EXERCISE DETAILS:
From the first line of the data below through the line holding "made[o].parent = made.get(o.parent, o.parent)", output each line exactly and leave the pictures out.

Rows from a dataset of clips and code
§
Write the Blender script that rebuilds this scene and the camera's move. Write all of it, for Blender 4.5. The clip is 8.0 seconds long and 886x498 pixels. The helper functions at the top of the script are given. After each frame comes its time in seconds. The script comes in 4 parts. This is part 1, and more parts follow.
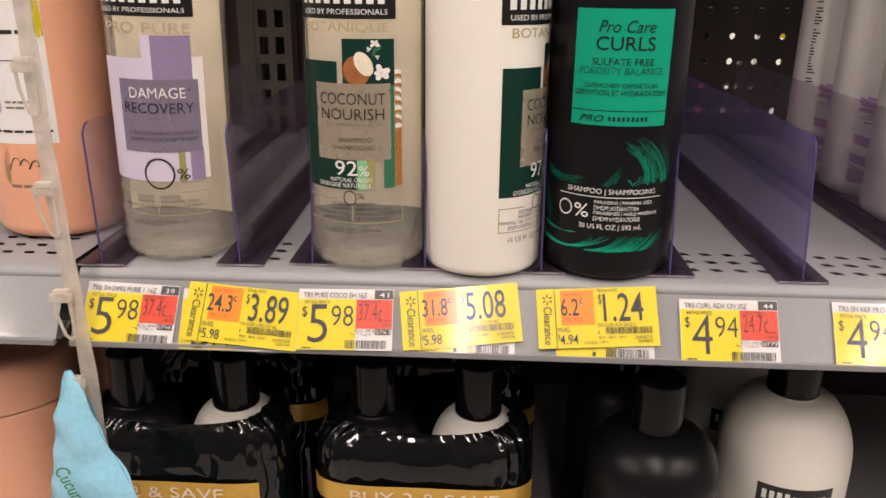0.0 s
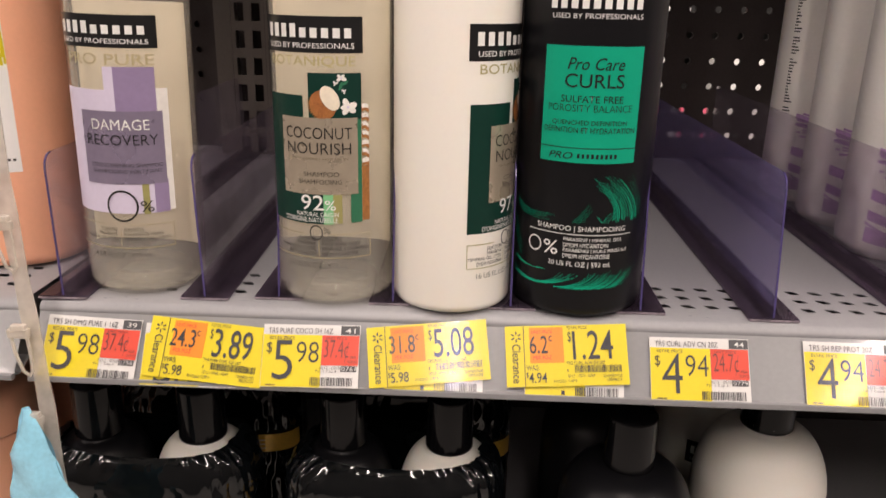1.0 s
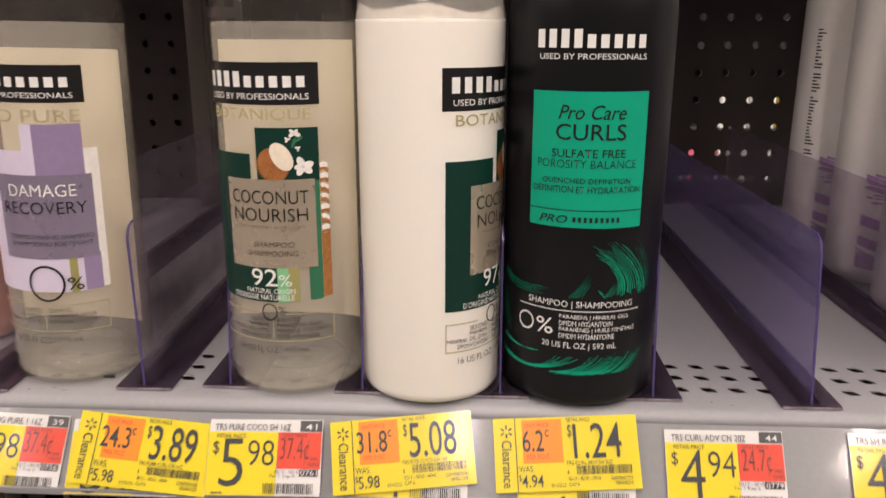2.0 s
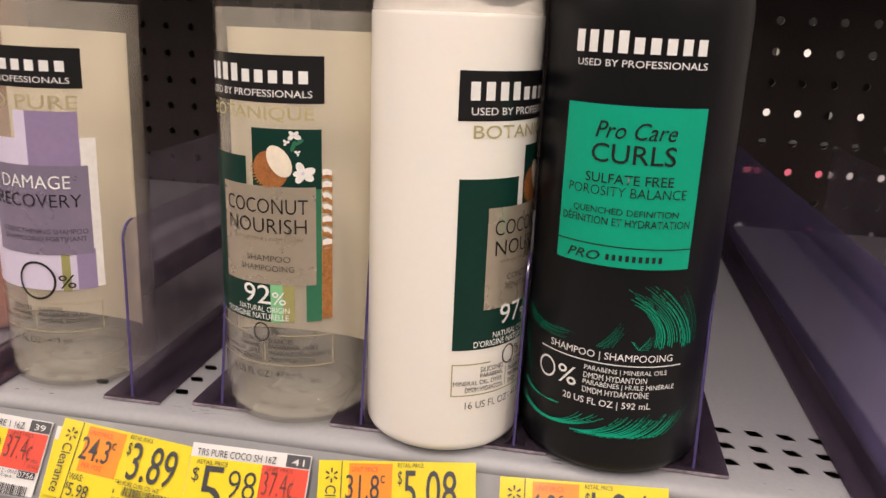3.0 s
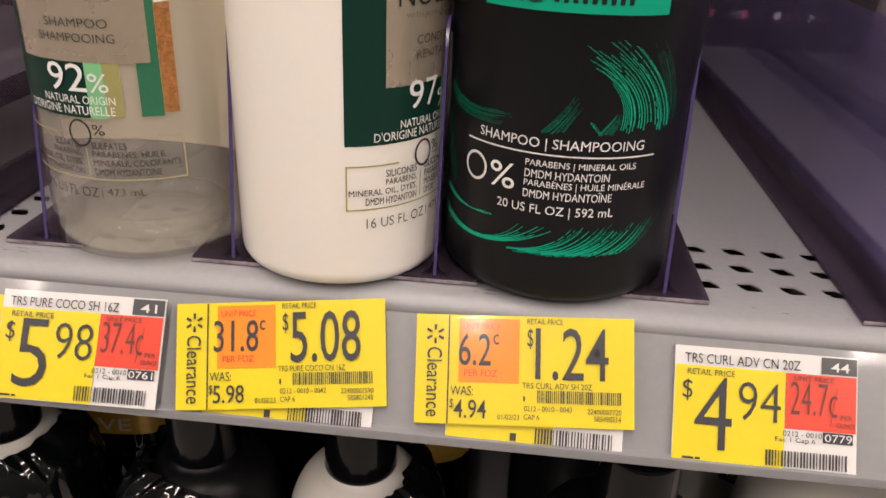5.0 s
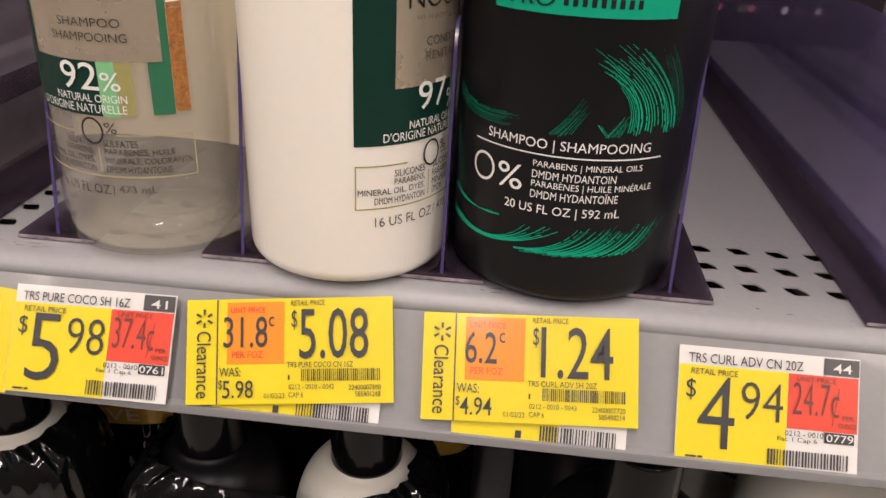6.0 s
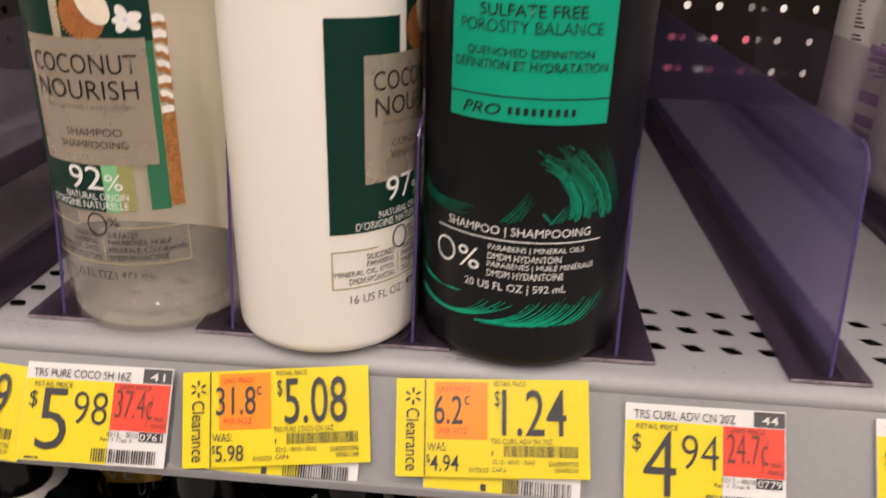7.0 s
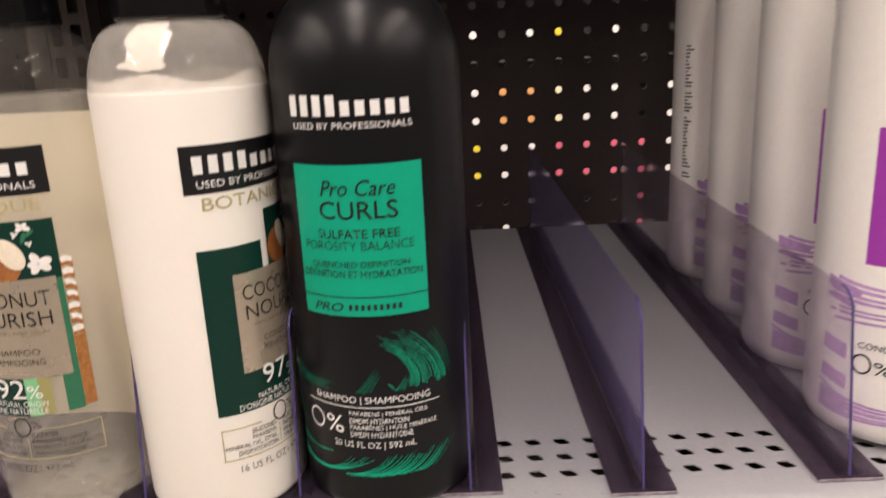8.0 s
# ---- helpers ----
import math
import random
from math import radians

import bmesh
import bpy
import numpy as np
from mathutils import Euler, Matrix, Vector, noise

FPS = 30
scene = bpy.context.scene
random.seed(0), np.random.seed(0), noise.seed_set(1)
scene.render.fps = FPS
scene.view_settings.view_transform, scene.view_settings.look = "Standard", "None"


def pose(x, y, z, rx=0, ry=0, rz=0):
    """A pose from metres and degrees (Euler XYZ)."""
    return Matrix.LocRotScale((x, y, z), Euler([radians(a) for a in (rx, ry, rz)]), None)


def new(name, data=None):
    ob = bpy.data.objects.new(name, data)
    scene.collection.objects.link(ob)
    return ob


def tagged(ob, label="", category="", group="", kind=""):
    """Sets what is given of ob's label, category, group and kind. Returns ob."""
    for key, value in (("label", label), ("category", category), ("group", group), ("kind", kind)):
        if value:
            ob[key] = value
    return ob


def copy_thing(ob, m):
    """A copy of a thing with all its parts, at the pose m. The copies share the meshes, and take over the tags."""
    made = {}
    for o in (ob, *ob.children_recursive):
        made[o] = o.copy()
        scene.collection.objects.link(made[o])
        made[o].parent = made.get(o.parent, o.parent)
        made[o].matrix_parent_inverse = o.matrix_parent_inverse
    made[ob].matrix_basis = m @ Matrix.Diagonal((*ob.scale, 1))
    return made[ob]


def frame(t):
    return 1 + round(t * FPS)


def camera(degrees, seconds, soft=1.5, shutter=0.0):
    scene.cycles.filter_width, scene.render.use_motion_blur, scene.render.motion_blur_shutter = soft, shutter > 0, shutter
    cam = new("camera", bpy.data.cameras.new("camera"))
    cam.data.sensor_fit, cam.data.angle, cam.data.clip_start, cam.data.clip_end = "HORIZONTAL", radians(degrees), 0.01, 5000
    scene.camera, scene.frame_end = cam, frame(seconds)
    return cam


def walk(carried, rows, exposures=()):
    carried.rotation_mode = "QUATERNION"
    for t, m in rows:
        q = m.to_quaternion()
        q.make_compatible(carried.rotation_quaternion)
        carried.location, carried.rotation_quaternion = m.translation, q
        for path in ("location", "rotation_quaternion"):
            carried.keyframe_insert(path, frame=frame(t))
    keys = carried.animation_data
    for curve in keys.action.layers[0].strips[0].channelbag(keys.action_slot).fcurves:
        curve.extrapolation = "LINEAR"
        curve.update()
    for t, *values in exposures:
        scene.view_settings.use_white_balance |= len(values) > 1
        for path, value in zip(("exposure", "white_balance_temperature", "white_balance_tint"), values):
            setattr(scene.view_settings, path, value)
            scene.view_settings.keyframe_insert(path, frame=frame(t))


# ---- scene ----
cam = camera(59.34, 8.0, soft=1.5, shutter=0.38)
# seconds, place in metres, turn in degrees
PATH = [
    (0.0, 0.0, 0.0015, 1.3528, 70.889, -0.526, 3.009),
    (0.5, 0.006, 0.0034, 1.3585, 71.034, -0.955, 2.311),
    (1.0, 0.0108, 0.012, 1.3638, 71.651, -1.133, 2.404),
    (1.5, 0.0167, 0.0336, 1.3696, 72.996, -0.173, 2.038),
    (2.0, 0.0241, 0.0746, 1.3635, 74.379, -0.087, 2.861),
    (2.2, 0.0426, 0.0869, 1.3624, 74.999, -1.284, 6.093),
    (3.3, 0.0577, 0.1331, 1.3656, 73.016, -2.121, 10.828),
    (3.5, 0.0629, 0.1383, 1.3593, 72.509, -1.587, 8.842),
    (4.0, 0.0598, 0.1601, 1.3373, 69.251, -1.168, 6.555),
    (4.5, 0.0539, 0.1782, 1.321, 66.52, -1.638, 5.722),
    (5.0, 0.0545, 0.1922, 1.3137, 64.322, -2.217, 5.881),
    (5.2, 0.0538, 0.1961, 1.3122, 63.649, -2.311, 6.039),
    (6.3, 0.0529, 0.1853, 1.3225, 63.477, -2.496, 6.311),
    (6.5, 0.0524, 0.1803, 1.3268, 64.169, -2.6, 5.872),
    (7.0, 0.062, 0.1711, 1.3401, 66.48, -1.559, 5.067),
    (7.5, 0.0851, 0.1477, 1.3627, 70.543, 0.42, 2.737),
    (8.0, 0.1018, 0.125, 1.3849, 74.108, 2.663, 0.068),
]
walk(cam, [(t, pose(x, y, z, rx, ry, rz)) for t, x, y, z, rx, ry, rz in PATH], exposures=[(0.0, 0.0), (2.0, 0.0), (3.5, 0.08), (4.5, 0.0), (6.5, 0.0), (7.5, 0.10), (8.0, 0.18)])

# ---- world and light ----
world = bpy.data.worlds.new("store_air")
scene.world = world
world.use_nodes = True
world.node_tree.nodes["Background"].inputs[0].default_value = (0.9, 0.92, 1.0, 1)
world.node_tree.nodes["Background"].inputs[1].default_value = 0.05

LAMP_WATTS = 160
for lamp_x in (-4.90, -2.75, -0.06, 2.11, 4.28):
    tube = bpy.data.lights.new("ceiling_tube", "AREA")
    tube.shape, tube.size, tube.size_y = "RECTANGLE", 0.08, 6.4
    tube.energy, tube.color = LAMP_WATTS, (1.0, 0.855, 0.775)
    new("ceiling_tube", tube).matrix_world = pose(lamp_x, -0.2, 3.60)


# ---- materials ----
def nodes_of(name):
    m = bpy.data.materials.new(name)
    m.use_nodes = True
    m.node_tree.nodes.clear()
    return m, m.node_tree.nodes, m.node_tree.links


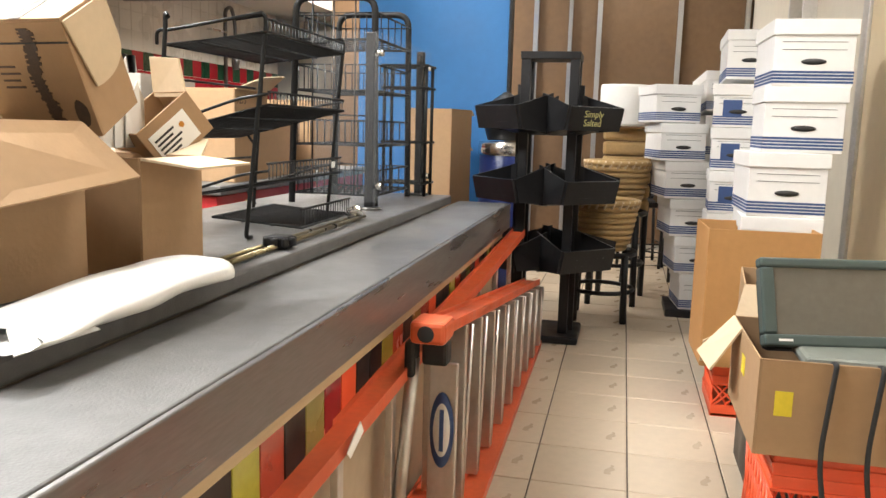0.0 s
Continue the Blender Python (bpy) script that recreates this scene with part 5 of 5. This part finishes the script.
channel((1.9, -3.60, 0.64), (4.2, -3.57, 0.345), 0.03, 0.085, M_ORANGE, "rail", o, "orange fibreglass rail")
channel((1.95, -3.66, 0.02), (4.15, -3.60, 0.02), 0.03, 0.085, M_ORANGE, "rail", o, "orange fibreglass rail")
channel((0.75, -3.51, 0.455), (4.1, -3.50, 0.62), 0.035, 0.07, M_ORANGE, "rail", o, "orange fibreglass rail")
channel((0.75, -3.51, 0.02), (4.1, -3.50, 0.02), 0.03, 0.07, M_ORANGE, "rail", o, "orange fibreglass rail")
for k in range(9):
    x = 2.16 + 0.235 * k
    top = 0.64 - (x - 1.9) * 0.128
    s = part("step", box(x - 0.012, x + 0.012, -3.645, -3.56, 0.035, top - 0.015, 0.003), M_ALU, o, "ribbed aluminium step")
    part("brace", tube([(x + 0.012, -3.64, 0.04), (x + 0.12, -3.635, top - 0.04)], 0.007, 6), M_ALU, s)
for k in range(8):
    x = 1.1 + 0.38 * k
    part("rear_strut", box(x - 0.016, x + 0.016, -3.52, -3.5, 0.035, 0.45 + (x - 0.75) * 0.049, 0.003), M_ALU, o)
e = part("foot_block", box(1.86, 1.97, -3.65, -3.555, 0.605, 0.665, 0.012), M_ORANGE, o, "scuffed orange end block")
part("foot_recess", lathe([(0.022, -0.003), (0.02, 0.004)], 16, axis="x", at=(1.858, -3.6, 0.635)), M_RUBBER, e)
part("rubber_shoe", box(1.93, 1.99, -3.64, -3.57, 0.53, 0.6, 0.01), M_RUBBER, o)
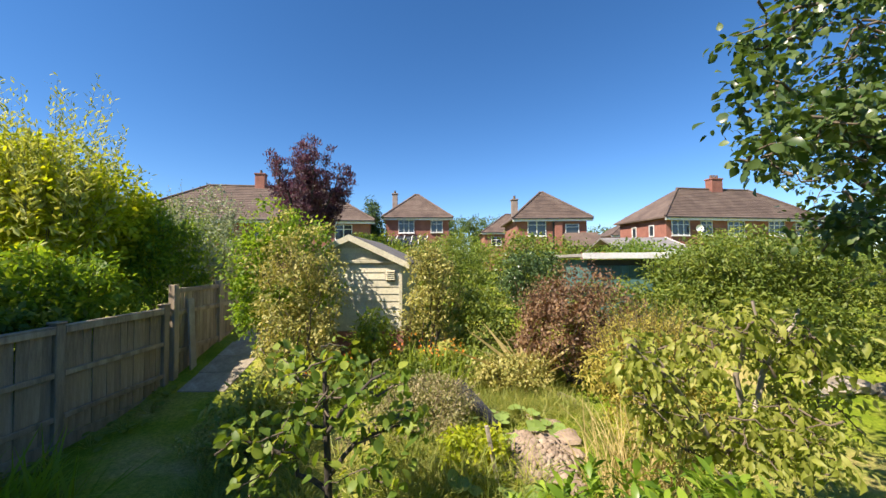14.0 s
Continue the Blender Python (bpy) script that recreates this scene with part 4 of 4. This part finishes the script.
§
ANSWER FOR THIS EXERCISE:
Write the Blender script that rebuilds this scene and the camera's move. Write all of it, for Blender 4.5. The clip is 8.0 seconds long and 886x498 pixels. The helper functions at the top of the script are given. After each frame comes its time in seconds. The script comes in 4 parts. This is part 1, and more parts follow.
0.0 s
1.0 s
2.0 s
3.0 s
5.0 s
6.0 s
7.0 s
8.0 s
# ---- helpers ----
import math
import random
from math import radians

import bmesh
import bpy
import numpy as np
from mathutils import Euler, Matrix, Vector, noise

FPS = 30
scene = bpy.context.scene
random.seed(0), np.random.seed(0), noise.seed_set(1)
scene.render.fps = FPS
scene.view_settings.view_transform, scene.view_settings.look = "Standard", "None"


def pose(x, y, z, rx=0, ry=0, rz=0):
    """A pose from metres and degrees (Euler XYZ)."""
    return Matrix.LocRotScale((x, y, z), Euler([radians(a) for a in (rx, ry, rz)]), None)


def new(name, data=None):
    ob = bpy.data.objects.new(name, data)
    scene.collection.objects.link(ob)
    return ob


def tagged(ob, label="", category="", group="", kind=""):
    """Sets what is given of ob's label, category, group and kind. Returns ob."""
    for key, value in (("label", label), ("category", category), ("group", group), ("kind", kind)):
        if value:
            ob[key] = value
    return ob


def copy_thing(ob, m):
    """A copy of a thing with all its parts, at the pose m. The copies share the meshes, and take over the tags."""
    made = {}
    for o in (ob, *ob.children_recursive):
        made[o] = o.copy()
        scene.collection.objects.link(made[o])
        made[o].parent = made.get(o.parent, o.parent)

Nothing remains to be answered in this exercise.